Então veio o Papa Francisco.
Embora tenha permanecido em silêncio sobre a questão dos abusos durante o primeiro ano de seu pontificado, ele acelerou a resposta institucional à crise em 2014. Ele está ainda mais determinado a fazê-lo desde 2018 e em fevereiro de 2019 realizou uma cúpula extraordinária no Vaticano.
O cardeal Marx desempenhou um papel importante nessa reunião crucial, assim como na estratégia geral do Vaticano para lidar com a crise dos abusos desde 2010.
No entanto, mesmo as ações de Francisco sempre parecem ficar aquém do que se espera da Igreja e do papado em termos de resposta institucional à crise dos abusos sexuais.
E desde que a crise explodiu no início dos anos 2000 como uma questão de “padres pedófilos”, ela se estendeu a outros escândalos, como o abuso de mulheres religiosas e pessoas vulneráveis, abuso espiritual em novas comunidades leigas, os túmulos não identificados de crianças em instituições administradas pela Igreja na Irlanda e Canadá, e assim por diante...

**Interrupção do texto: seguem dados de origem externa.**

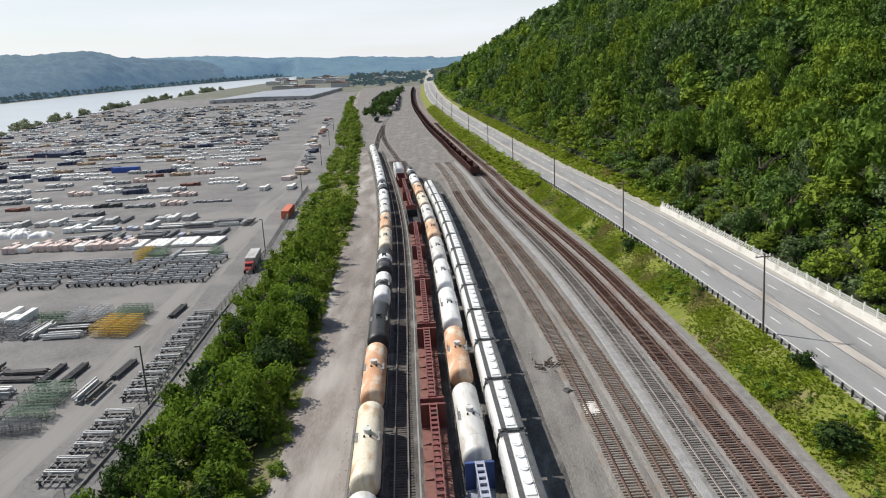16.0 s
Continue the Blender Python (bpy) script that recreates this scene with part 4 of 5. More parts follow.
def grass_and_bushes():
    rng = random.Random(31)
    spots = []
    while len(spots) < 34000:
        y = rng.uniform(48, 345)
        a, b = float(MAIN(y)) + 7.3, float(GUARD(y)) - 0.35
        x = rng.uniform(a, b)
        g = noise.noise(Vector((x * 0.22, y * 0.10, 9.0)))
        if noise.noise(Vector((x * 0.16, y * 0.055, 21.0))) < -0.25 and rng.random() < 0.5:
            continue
        edge = min(1, 0.35 + (x - a) / 1.8)
        if rng.random() > 0.62 + g * 0.9 or rng.random() > 0.25 + 0.75 * edge:
            continue
        h = max(0.06, 0.13 + 0.28 * g + rng.uniform(-0.06, 0.10)) * (0.45 + 0.55 * edge)
        spots.append((x, y, float(np.interp(x, [a - 0.5, (a - 0.5 + b + 0.35) / 2, b - 0.85, b + 0.3], [0, 1.5, ROAD_Z - 0.25, ROAD_Z])), h, rng.uniform(0.10, 0.24), rng.uniform(0, 6.28)))
    for k in range(5000):
        y = rng.uniform(345, 760)
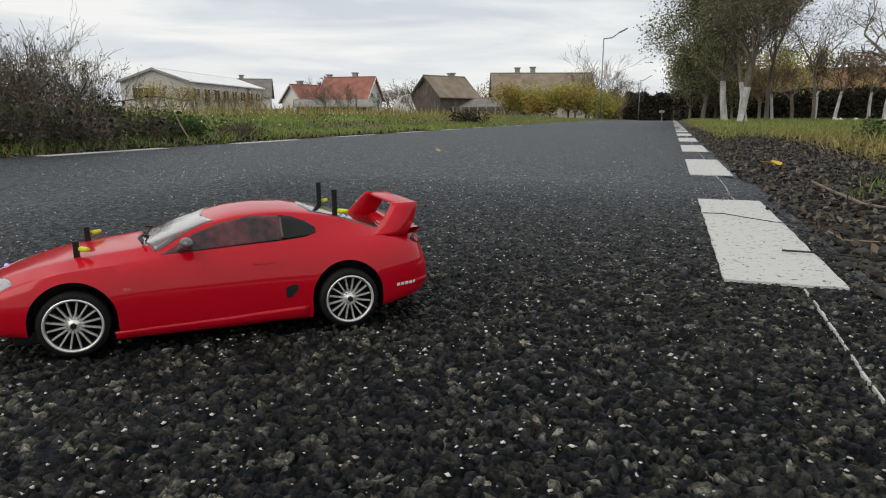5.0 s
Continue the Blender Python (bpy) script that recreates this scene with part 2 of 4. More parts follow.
LAMP_WHITE = mat("white_lamp", (0.62, 0.66, 0.62), (0.75, 0.78, 0.74), 90, 0.3, coat=0.4)
STICKER = mat("white_sticker", (0.72, 0.70, 0.64), (0.8, 0.78, 0.72), 60, 0.5)
NEON = mat("yellow_silicone", (0.55, 0.62, 0.02), (0.65, 0.72, 0.03), 60, 0.5)
LEAF_FALLEN = mat("fallen_leaf", (0.45, 0.26, 0.03), (0.62, 0.40, 0.06), 60, 0.8)


# ---- builders ----
def mesh_ob(name, bm, material, parent=None, label="", smooth=False):
    me = bpy.data.meshes.new(name)
    bm.normal_update()
    bm.to_mesh(me)
    bm.free()
    for x in material if isinstance(material, (list, tuple)) else [material]:
        me.materials.append(x)
    if smooth:
        me.shade_smooth()
    ob = new(name, me)
    ob.parent = parent
    if label:
        ob["label"] = label
    return ob


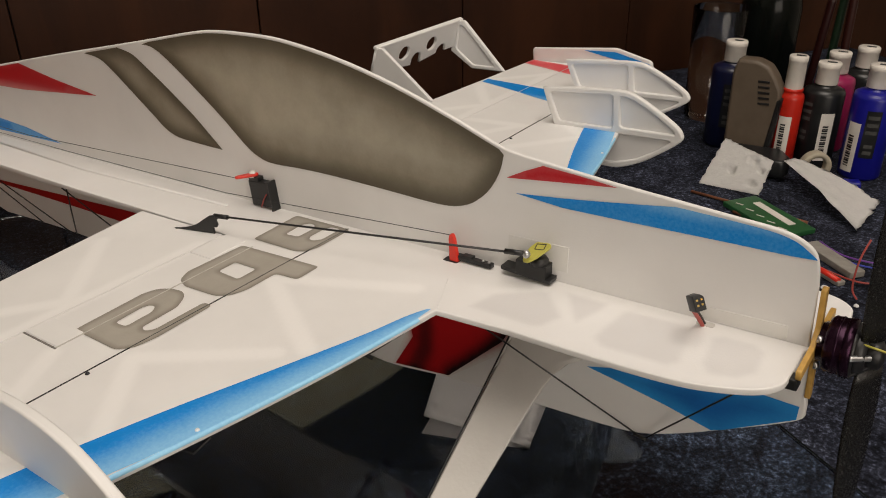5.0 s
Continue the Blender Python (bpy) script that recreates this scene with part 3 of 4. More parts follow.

Para a Igreja Católica no século XXI, o presente é incontrolável, o futuro continua a se esvair e a esperança de um novo começo tornou-se elusiva.
É a Igreja que continuamente quer professar para si e para o mundo, “Ecclesia semper refomanda” – uma Igreja em constante necessidade de reforma.
Mas, de fato, está sendo forçada pela pressão externa a ser uma “ecclesia semper penitens” – uma Igreja que é constantemente penitente.
Não há dúvida que, em algumas questões, a penitência precisa ser a modalidade da Igreja Católica atual. Dado os termos de sua história obscura é uma tarefa essencial no movimento para o futuro.
O problema é que não está claro qual o tipo de futuro.
A esperança de mudança no catolicismo hoje é chamada de sinodalidade. Visa uma forma de ser Igreja menos clerical e mais corresponsável.
Mas há uma diferença importante entre a sinodalidade na Igreja do passado e hoje.
Seria mais fácil ser uma Igreja sinodal em uma autopercepção triunfante – como foi o caso das experiências sinodais da Idade Média, do período pós-tridentino e, em certo sentido, mesmo da Igreja imediatamente pós-Vaticano II – do que na Igreja de hoje, onde o arrependimento público é constantemente percebido como inadequado e falso.
É um arrependimento que não tem sido capaz de convidar ao perdão e à reconciliação – não apenas de governos seculares e ateus militantes, mas mesmo de fiéis católicos dizimistas.
Esta é uma grande ruptura com apenas algumas décadas atrás. A visão do Concílio Vaticano II para o futuro da Igreja estava muito mais nas pegadas do tradicional “semper reformanda” do que nos “semper penitens” de hoje.
É por isso que a situação da Igreja hoje é muito diferente da época do Vaticano II, e a invocação da “hermenêutica da continuidade e da reforma” é tragicamente inadequada se a continuidade for melhor que a reforma.
O futuro continuará a ser uma ideia elusiva na Igreja se a elevação da dimensão existencial da fé se tornar apenas estética verbal; e se a dimensão pastoral se tornar maneirismo clerical e, portanto, o instrumento para uma apologética institucional, uma defesa do status quo, como observou o teólogo italiano Marcello Neri em seu último livro.
Mas isso poderia muito bem acontecer com o processo sinodal se ele não estivesse aberto a reformas institucionais e teológicas em resposta à crise dos abusos.
Não está claro se uma reforma corajosa tirará a Igreja de sua situação atual. Mas é certo que, sem tal reforma, a Igreja dificilmente terá uma chance.